Мы все молимся о дожде. Очень усердно. Если будет много дождя, будет много воды, если будет много воды, то настанет полное и абсолютное счастье. К примеру, можно будет купаться так, чтобы вода из крана была "берёшь в руки, маешь вещь", а не "простата -- это когда я писаю так, как вы разговариваете". Из израильских кранов вода не течёт. Она, скорее, подтекает. У меня сейчас на кухне подтекает кран. Мы уже вторую неделю думаем о том, что надо позвать кого-нибудь, кто это починит, но только сегодня я поняла, что так, как он подтекает, вот так из израильского крана течёт. На всех кранах стоят ограничители, чтобы подтекало ещё меньше; во всех гостиницах и общественных заведениях висят плакаты с призывом экономить воду; все порядочные люди купаются как инженер Щукин: во время того, как мыло наносится на тело и до самого момента, когда его уже надо смывать, кран закрывается. Мы все молимся о дожде и все разговоры с октября по апрель только об одном: слушайте, ну когда уже пойдёт дождь?! Тивериадское озеро опустилось, воды не хватит, не будет еды, мы все умрём, когда уже пойдёт дождь, скажите мне?! Все разговоры начинаются с одного: вчера обещали дождь, а опять не было -- врут, мерзавцы. Все разговоры заканчиваются одним: надеемся, что завтра таки будет дождь. В крайнем случае, послезавтра. Если совсем не повезёт, то хотя бы через неделю. Дома вечером молимся о дожде: ты, который наверху, дай нам, пожалуйста, дождя. Мы же не так много просим. Нам не ураган, не тайфун, нам дождика -- хорошего дождя, чтобы Тивериадское озеро наполнилось, чтобы землю напоить, чтобы лето было урожайным. Мы не так много просим, правда же. Нам всего лишь дождя.
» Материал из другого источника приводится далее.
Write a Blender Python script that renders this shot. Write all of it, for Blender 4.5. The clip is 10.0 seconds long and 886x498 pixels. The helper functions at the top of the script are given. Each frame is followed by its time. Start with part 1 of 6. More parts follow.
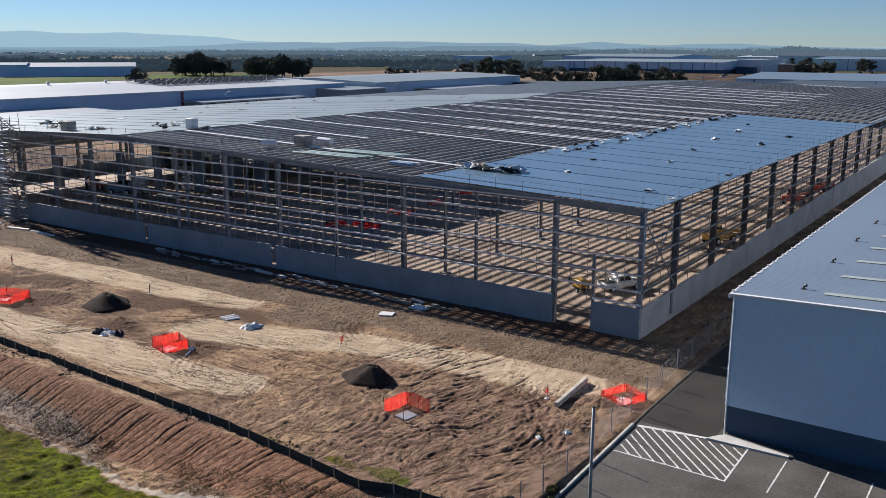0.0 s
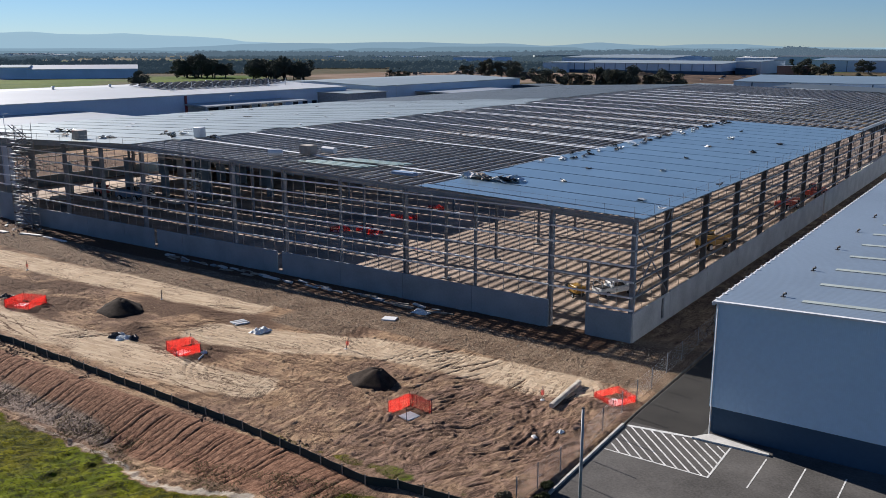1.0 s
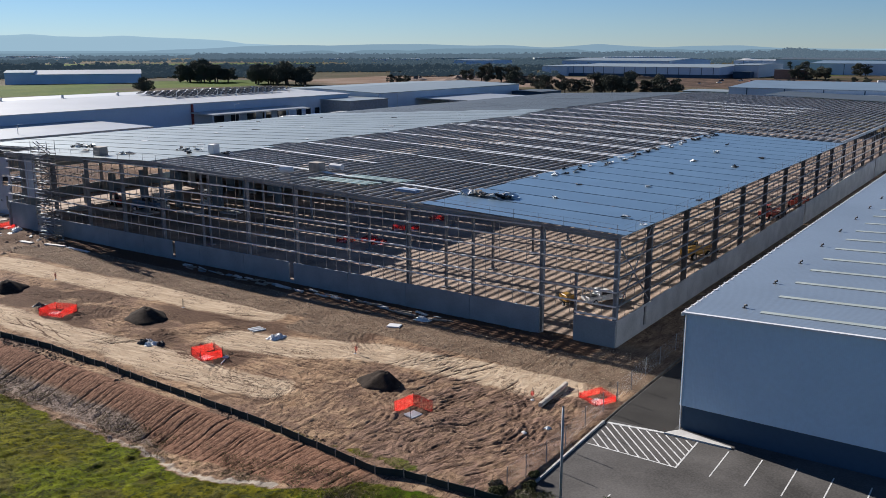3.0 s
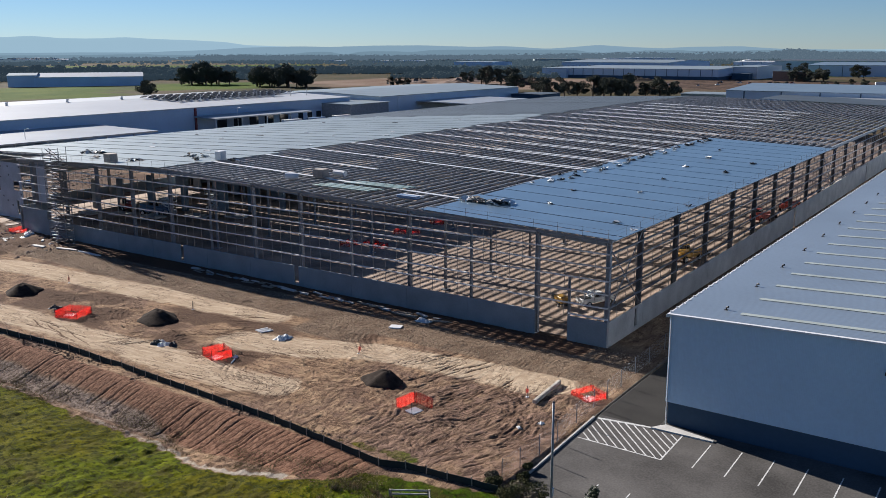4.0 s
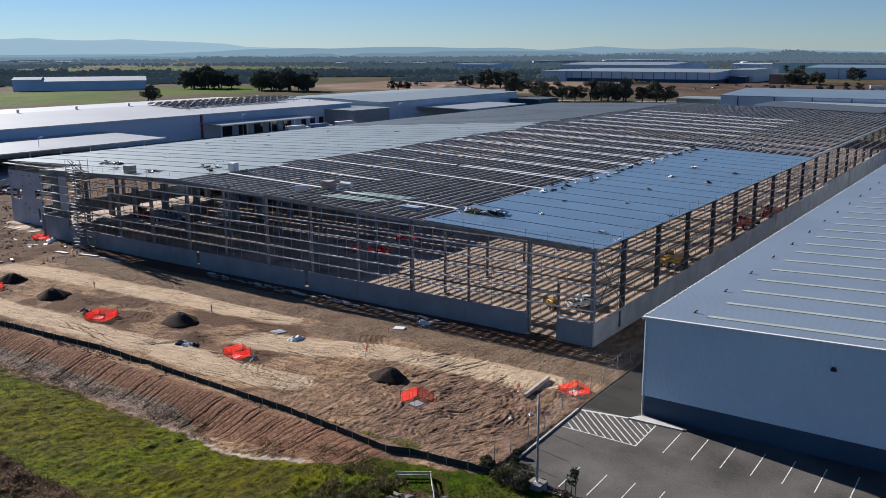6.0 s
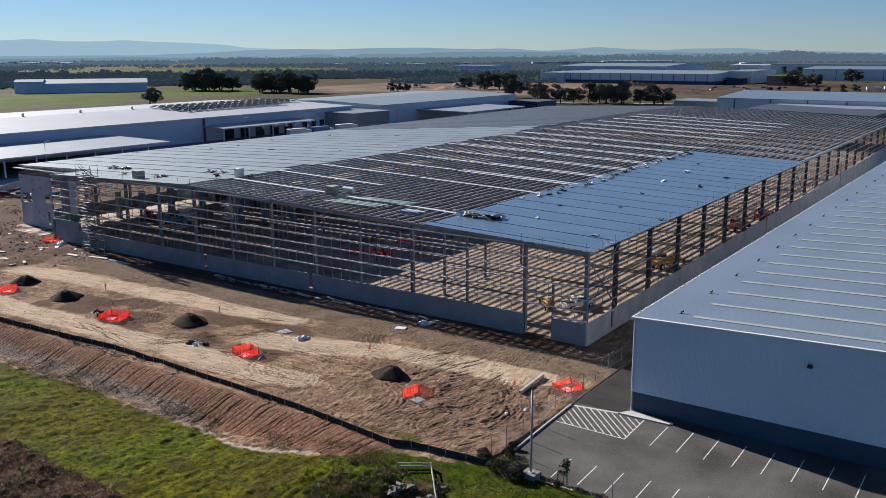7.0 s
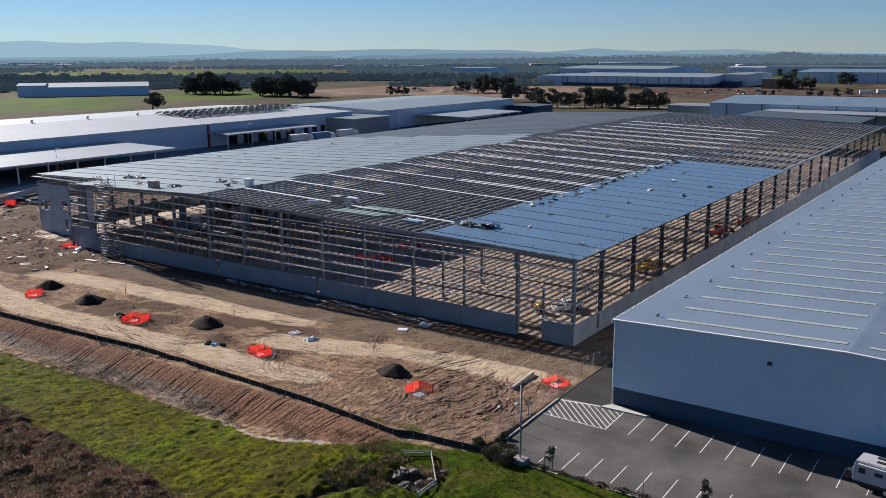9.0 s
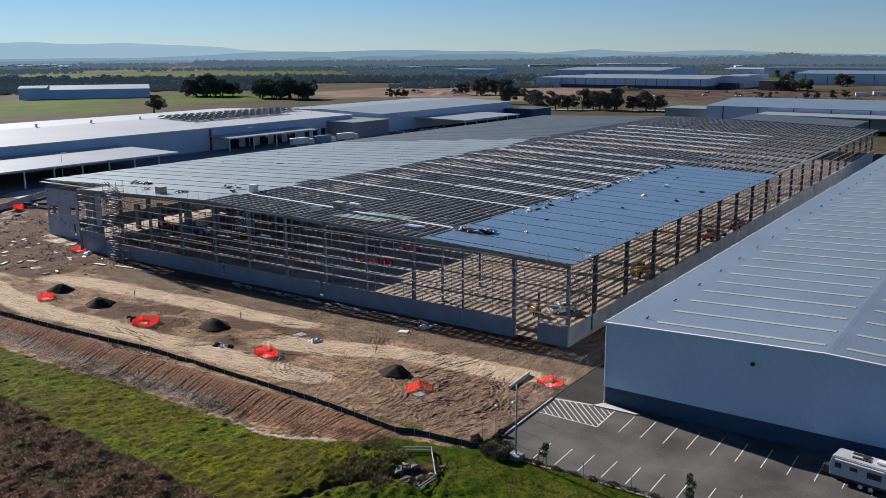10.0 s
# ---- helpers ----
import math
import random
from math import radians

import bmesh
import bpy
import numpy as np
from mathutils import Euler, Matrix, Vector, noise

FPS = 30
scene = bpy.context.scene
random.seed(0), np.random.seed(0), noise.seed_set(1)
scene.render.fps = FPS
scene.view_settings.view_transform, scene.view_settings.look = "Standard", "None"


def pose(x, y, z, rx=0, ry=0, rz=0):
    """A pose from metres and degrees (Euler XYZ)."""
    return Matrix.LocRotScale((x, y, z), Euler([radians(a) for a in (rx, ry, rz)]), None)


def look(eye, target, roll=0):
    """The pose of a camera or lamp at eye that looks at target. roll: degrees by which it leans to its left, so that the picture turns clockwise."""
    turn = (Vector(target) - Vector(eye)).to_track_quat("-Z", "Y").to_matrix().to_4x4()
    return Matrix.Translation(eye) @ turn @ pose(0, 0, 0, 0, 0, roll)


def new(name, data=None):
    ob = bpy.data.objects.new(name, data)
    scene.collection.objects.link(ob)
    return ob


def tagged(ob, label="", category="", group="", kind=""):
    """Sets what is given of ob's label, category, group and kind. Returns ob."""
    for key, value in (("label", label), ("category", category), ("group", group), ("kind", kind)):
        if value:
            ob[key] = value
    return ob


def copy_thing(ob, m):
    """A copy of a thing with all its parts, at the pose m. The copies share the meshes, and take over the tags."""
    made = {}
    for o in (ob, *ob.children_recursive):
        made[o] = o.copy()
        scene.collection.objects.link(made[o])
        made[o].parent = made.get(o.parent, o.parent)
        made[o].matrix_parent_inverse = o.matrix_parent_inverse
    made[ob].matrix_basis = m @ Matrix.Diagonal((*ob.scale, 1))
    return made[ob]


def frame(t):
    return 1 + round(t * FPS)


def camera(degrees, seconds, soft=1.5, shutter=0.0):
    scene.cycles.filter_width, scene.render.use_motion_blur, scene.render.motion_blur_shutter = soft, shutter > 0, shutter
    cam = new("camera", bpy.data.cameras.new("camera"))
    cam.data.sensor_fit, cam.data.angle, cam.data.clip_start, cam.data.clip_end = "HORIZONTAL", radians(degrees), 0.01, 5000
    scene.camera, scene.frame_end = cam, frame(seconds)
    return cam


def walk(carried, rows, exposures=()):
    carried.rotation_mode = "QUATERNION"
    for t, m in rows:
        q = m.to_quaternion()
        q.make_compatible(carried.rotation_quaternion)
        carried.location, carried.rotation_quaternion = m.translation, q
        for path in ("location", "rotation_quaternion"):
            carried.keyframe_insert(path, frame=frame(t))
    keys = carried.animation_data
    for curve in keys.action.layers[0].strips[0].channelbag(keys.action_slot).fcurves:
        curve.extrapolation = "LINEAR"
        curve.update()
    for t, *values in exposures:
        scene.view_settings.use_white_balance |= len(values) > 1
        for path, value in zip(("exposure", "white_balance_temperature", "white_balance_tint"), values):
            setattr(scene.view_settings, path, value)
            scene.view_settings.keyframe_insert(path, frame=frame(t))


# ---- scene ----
cam = camera(53.35, 10.0, 0.6)
# seconds, eye x y z in metres, yaw, pitch and lean in degrees
ROWS = [
    (0.0, 29.536, -74.654, 26.503, 34.712, -12.909, -0.078),
    (0.5, 30.501, -76.090, 27.197, 34.728, -12.900, -0.044),
    (1.0, 31.521, -77.552, 28.064, 34.750, -12.892, -0.018),
    (1.5, 32.578, -79.068, 28.908, 34.765, -12.882, 0.006),
    (2.0, 33.682, -80.636, 29.731, 34.775, -12.871, 0.027),
    (2.5, 34.784, -82.224, 30.467, 34.781, -12.848, 0.053),
    (4.0, 38.505, -87.307, 32.568, 34.824, -12.760, 0.153),
    (4.5, 39.731, -89.058, 33.253, 34.832, -12.744, 0.180),
    (5.0, 41.027, -90.869, 34.029, 34.837, -12.736, 0.196),
    (5.5, 42.307, -92.683, 34.763, 34.836, -12.726, 0.209),
    (7.0, 46.233, -98.300, 36.893, 34.797, -12.676, 0.264),
    (7.5, 47.545, -100.187, 37.570, 34.774, -12.669, 0.279),
    (8.0, 48.857, -102.128, 38.308, 34.742, -12.662, 0.286),
    (8.5, 50.126, -104.000, 39.090, 34.713, -12.650, 0.281),
    (9.0, 51.402, -105.818, 39.935, 34.687, -12.639, 0.282),
    (9.5, 52.726, -107.738, 40.844, 34.661, -12.623, 0.299),
    (10.0, 53.988, -109.585, 41.636, 34.635, -12.602, 0.328),
]
walk(cam, [(t, pose(x, y, z, 0, 0, yaw) @ pose(0, 0, 0, 90 + pitch) @ pose(0, 0, 0, 0, 0, -lean)) for t, x, y, z, yaw, pitch, lean in ROWS],
     [(0.0, 1.13, 5960, 11), (10.0, 1.05, 5960, 11)])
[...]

Дождь иногда заставляет себя очень долго ждать. Мы терпеливо ждём и мечтаем, как хорошо будет, когда он пойдёт. Подумаешь -- у них Рейн, а у нас зато Яркон. Это настоящая река -- в ней, в отличие от большинства израильских рек, даже вода есть. Настоящая вода -- круглый год. Мы гордимся Ярконом -- между прочим, целых двадцать семь километров в длину. С половиной. И везде вода. То есть, скорее всего, сам Яркон длиннее, но в других местах воды нет. Река есть, а воды нет. Но когда идёт дождь, то и в тех реках, где обычно нет воды, тоже появляется немножечко воды. Ровно столько, чтобы можно было гордо отнести эти аппендиксы к рекам.
И вот однажды тот, который наверху, решает, что надо бы удовлетворить просьбу. Он столько времени слушал о том, как нужен дождь, что решает, что надо бы выдать этого самого дождя. Но, поскольку слушал он об этом очень долго, в качестве компенсации за не особо оперативную реакцию, он даёт сразу много дождя. Столько, чтобы хватило с октября по апрель -- разом. Мы каждый день молимся о дожде и спрашиваем, когда же пойдёт дождь. Кроме тех дней, когда идёт дождь. В один день начинается дождь. Он идёт целый день -- всё сильнее и сильнее. Он наполняет Тивериадское озеро и Яркон. По дороге он наполняет те реки, в которых отродясь не было воды. Но и это не всё. Туда, наверх, в своё время была доставлена топографическая карта. Хорошая топографическая карта, на которой было совершенно правильно изображены все дороги -- времён Римской империи. С тех пор новую карту никто не высылал. Поэтому там, наверху, никто не знает, что то, что обозначено руслом реки, давно не русло, а шоссе -- с тех пор, что тысячу лет назад в этой самой реке высохла вода, все давно забыли, что она вообще там была. И теперь там замечательное шоссе. Или, к примеру, торговый центр. Или общественная парковка. Дождь идёт без перерыва -- ровно так, как и было заказано. Но, почему-то, вместо благодарности, вокруг слышится: да когда же это кончится? Да что же это такое? Вы слышали -- затопило все шоссе из Натании в Тель-Авив. Да что там шоссе -- затопило торговый центр, мы там, как раз, завтракали и вдруг... Ужас ужасный -- везде вода, а мы плавать не умеем. Но хорошо же, что дождь -- правда же. Вон, Тивериадское озеро наполнится. Нет, оно, конечно, хорошо, но не столько же!
Нас не поймёшь. Нам всё не то. В один из дней дождь прекращается. Устраняются последствия наводнений. Приводятся в порядок шоссе, торговые центры, полу-утонувшие машины и растрёпанные чувства граждан. Все вздыхают -- наконец-то. И тогда мы снова молимся о дожде. Каждый день. С октября по апрель. Нам нужна вода. Нам нужен дождь. А карту мы когда-нибудь пришлём новую. Когда потоп закончится, сразу и отошлём.